TO DO:
Reproduce the listing verbatim.

═══ INFORMATION SUPPLIED ═══

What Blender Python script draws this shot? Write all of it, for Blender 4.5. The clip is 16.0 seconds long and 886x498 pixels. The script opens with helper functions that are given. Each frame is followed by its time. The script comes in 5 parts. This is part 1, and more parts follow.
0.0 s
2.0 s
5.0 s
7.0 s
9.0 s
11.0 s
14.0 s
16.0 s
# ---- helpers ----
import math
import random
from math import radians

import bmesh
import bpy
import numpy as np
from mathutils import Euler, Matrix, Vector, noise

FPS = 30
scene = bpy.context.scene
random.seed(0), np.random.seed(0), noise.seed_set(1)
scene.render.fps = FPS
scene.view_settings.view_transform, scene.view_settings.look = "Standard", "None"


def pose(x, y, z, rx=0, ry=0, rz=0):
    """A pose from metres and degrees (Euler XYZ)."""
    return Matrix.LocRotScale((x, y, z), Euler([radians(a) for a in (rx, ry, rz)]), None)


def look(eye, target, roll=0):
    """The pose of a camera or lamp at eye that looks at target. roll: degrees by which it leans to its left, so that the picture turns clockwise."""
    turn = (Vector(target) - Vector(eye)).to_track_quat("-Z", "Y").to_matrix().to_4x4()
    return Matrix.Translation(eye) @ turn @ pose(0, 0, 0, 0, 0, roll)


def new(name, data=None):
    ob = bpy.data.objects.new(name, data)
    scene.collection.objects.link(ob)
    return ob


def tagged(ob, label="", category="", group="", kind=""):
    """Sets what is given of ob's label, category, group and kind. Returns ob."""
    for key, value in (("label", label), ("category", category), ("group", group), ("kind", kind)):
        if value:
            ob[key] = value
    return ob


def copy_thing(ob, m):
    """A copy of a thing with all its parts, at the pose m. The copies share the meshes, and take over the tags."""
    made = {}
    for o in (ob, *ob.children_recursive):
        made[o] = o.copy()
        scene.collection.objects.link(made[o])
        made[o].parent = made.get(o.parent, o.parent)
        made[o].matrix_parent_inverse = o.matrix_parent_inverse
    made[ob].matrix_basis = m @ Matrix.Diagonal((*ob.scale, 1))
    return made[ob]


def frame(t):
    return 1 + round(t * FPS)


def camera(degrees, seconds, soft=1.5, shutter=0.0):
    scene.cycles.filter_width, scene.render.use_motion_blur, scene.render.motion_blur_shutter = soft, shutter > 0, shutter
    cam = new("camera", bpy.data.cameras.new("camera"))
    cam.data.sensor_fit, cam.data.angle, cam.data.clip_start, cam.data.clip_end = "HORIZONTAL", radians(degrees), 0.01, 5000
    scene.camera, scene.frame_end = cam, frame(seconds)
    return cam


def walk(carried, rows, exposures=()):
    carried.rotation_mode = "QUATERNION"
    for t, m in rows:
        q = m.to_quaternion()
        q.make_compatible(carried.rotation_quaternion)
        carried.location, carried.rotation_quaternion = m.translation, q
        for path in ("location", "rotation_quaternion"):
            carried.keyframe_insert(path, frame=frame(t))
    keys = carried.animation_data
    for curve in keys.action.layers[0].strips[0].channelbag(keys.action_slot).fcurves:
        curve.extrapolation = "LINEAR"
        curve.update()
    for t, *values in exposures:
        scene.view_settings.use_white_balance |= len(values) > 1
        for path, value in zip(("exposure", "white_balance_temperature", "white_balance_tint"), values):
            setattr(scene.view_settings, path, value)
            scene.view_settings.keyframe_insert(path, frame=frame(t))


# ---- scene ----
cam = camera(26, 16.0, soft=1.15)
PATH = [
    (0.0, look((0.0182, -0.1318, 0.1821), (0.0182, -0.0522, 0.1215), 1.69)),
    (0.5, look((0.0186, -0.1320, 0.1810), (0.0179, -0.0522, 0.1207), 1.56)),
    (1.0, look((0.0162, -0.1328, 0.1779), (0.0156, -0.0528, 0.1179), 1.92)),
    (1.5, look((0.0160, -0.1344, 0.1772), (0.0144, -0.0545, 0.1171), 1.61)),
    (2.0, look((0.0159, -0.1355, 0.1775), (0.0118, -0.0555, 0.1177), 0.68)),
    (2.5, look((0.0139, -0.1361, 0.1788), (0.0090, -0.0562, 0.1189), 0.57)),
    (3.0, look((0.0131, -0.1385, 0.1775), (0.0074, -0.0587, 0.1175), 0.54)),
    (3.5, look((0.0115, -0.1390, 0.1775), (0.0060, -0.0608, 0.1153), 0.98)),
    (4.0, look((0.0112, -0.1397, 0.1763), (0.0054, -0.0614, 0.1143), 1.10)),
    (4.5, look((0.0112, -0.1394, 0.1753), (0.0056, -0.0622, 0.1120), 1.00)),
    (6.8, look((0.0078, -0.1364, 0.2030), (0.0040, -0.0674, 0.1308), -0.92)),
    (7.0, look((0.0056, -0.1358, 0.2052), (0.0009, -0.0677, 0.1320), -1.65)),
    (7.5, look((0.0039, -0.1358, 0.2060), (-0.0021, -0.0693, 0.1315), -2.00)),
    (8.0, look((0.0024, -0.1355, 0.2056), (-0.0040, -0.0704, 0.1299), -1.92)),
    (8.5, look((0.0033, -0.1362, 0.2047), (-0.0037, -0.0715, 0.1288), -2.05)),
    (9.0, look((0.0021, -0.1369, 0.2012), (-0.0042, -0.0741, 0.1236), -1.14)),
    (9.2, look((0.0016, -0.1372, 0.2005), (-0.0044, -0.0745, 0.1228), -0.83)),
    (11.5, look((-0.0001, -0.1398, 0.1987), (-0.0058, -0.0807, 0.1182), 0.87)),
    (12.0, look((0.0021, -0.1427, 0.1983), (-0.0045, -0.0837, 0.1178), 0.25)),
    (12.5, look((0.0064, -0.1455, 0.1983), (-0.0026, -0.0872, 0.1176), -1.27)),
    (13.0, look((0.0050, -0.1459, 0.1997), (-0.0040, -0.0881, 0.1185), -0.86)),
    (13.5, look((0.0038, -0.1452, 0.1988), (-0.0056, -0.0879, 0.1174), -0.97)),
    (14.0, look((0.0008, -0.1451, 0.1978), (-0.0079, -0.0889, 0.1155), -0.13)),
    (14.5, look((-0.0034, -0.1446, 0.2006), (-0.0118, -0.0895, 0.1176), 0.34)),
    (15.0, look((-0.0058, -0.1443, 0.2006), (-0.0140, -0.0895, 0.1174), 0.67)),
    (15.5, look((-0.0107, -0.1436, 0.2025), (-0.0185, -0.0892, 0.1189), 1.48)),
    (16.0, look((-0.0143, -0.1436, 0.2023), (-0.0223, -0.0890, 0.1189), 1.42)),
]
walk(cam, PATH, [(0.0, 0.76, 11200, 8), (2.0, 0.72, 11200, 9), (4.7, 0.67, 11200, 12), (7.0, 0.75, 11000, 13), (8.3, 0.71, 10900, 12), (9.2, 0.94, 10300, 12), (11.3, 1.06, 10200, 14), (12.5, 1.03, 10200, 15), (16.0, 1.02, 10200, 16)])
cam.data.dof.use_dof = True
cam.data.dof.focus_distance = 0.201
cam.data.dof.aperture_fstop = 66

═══

EXERCISE RESULT:
What Blender Python script draws this shot? Write all of it, for Blender 4.5. The clip is 16.0 seconds long and 886x498 pixels. The script opens with helper functions that are given. Each frame is followed by its time. The script comes in 5 parts. This is part 1, and more parts follow.
0.0 s
2.0 s
5.0 s
7.0 s
9.0 s
11.0 s
14.0 s
16.0 s
# ---- helpers ----
import math
import random
from math import radians

import bmesh
import bpy
import numpy as np
from mathutils import Euler, Matrix, Vector, noise

FPS = 30
scene = bpy.context.scene
random.seed(0), np.random.seed(0), noise.seed_set(1)
scene.render.fps = FPS
scene.view_settings.view_transform, scene.view_settings.look = "Standard", "None"


def pose(x, y, z, rx=0, ry=0, rz=0):
    """A pose from metres and degrees (Euler XYZ)."""
    return Matrix.LocRotScale((x, y, z), Euler([radians(a) for a in (rx, ry, rz)]), None)


def look(eye, target, roll=0):
    """The pose of a camera or lamp at eye that looks at target. roll: degrees by which it leans to its left, so that the picture turns clockwise."""
    turn = (Vector(target) - Vector(eye)).to_track_quat("-Z", "Y").to_matrix().to_4x4()
    return Matrix.Translation(eye) @ turn @ pose(0, 0, 0, 0, 0, roll)


def new(name, data=None):
    ob = bpy.data.objects.new(name, data)
    scene.collection.objects.link(ob)
    return ob


def tagged(ob, label="", category="", group="", kind=""):
    """Sets what is given of ob's label, category, group and kind. Returns ob."""
    for key, value in (("label", label), ("category", category), ("group", group), ("kind", kind)):
        if value:
            ob[key] = value
    return ob


def copy_thing(ob, m):
    """A copy of a thing with all its parts, at the pose m. The copies share the meshes, and take over the tags."""
    made = {}
    for o in (ob, *ob.children_recursive):
        made[o] = o.copy()
        scene.collection.objects.link(made[o])
        made[o].parent = made.get(o.parent, o.parent)
        made[o].matrix_parent_inverse = o.matrix_parent_inverse
    made[ob].matrix_basis = m @ Matrix.Diagonal((*ob.scale, 1))
    return made[ob]


def frame(t):
    return 1 + round(t * FPS)


def camera(degrees, seconds, soft=1.5, shutter=0.0):
    scene.cycles.filter_width, scene.render.use_motion_blur, scene.render.motion_blur_shutter = soft, shutter > 0, shutter
    cam = new("camera", bpy.data.cameras.new("camera"))
    cam.data.sensor_fit, cam.data.angle, cam.data.clip_start, cam.data.clip_end = "HORIZONTAL", radians(degrees), 0.01, 5000
    scene.camera, scene.frame_end = cam, frame(seconds)
    return cam


def walk(carried, rows, exposures=()):
    carried.rotation_mode = "QUATERNION"
    for t, m in rows:
        q = m.to_quaternion()
        q.make_compatible(carried.rotation_quaternion)
        carried.location, carried.rotation_quaternion = m.translation, q
        for path in ("location", "rotation_quaternion"):
            carried.keyframe_insert(path, frame=frame(t))
    keys = carried.animation_data
    for curve in keys.action.layers[0].strips[0].channelbag(keys.action_slot).fcurves:
        curve.extrapolation = "LINEAR"
        curve.update()
    for t, *values in exposures:
        scene.view_settings.use_white_balance |= len(values) > 1
        for path, value in zip(("exposure", "white_balance_temperature", "white_balance_tint"), values):
            setattr(scene.view_settings, path, value)
            scene.view_settings.keyframe_insert(path, frame=frame(t))


# ---- scene ----
cam = camera(26, 16.0, soft=1.15)
PATH = [
    (0.0, look((0.0182, -0.1318, 0.1821), (0.0182, -0.0522, 0.1215), 1.69)),
    (0.5, look((0.0186, -0.1320, 0.1810), (0.0179, -0.0522, 0.1207), 1.56)),
    (1.0, look((0.0162, -0.1328, 0.1779), (0.0156, -0.0528, 0.1179), 1.92)),
    (1.5, look((0.0160, -0.1344, 0.1772), (0.0144, -0.0545, 0.1171), 1.61)),
    (2.0, look((0.0159, -0.1355, 0.1775), (0.0118, -0.0555, 0.1177), 0.68)),
    (2.5, look((0.0139, -0.1361, 0.1788), (0.0090, -0.0562, 0.1189), 0.57)),
    (3.0, look((0.0131, -0.1385, 0.1775), (0.0074, -0.0587, 0.1175), 0.54)),
    (3.5, look((0.0115, -0.1390, 0.1775), (0.0060, -0.0608, 0.1153), 0.98)),
    (4.0, look((0.0112, -0.1397, 0.1763), (0.0054, -0.0614, 0.1143), 1.10)),
    (4.5, look((0.0112, -0.1394, 0.1753), (0.0056, -0.0622, 0.1120), 1.00)),
    (6.8, look((0.0078, -0.1364, 0.2030), (0.0040, -0.0674, 0.1308), -0.92)),
    (7.0, look((0.0056, -0.1358, 0.2052), (0.0009, -0.0677, 0.1320), -1.65)),
    (7.5, look((0.0039, -0.1358, 0.2060), (-0.0021, -0.0693, 0.1315), -2.00)),
    (8.0, look((0.0024, -0.1355, 0.2056), (-0.0040, -0.0704, 0.1299), -1.92)),
    (8.5, look((0.0033, -0.1362, 0.2047), (-0.0037, -0.0715, 0.1288), -2.05)),
    (9.0, look((0.0021, -0.1369, 0.2012), (-0.0042, -0.0741, 0.1236), -1.14)),
    (9.2, look((0.0016, -0.1372, 0.2005), (-0.0044, -0.0745, 0.1228), -0.83)),
    (11.5, look((-0.0001, -0.1398, 0.1987), (-0.0058, -0.0807, 0.1182), 0.87)),
    (12.0, look((0.0021, -0.1427, 0.1983), (-0.0045, -0.0837, 0.1178), 0.25)),
    (12.5, look((0.0064, -0.1455, 0.1983), (-0.0026, -0.0872, 0.1176), -1.27)),
    (13.0, look((0.0050, -0.1459, 0.1997), (-0.0040, -0.0881, 0.1185), -0.86)),
    (13.5, look((0.0038, -0.1452, 0.1988), (-0.0056, -0.0879, 0.1174), -0.97)),
    (14.0, look((0.0008, -0.1451, 0.1978), (-0.0079, -0.0889, 0.1155), -0.13)),
    (14.5, look((-0.0034, -0.1446, 0.2006), (-0.0118, -0.0895, 0.1176), 0.34)),
    (15.0, look((-0.0058, -0.1443, 0.2006), (-0.0140, -0.0895, 0.1174), 0.67)),
    (15.5, look((-0.0107, -0.1436, 0.2025), (-0.0185, -0.0892, 0.1189), 1.48)),
    (16.0, look((-0.0143, -0.1436, 0.2023), (-0.0223, -0.0890, 0.1189), 1.42)),
]
walk(cam, PATH, [(0.0, 0.76, 11200, 8), (2.0, 0.72, 11200, 9), (4.7, 0.67, 11200, 12), (7.0, 0.75, 11000, 13), (8.3, 0.71, 10900, 12), (9.2, 0.94, 10300, 12), (11.3, 1.06, 10200, 14), (12.5, 1.03, 10200, 15), (16.0, 1.02, 10200, 16)])
cam.data.dof.use_dof = True
cam.data.dof.focus_distance = 0.201
cam.data.dof.aperture_fstop = 66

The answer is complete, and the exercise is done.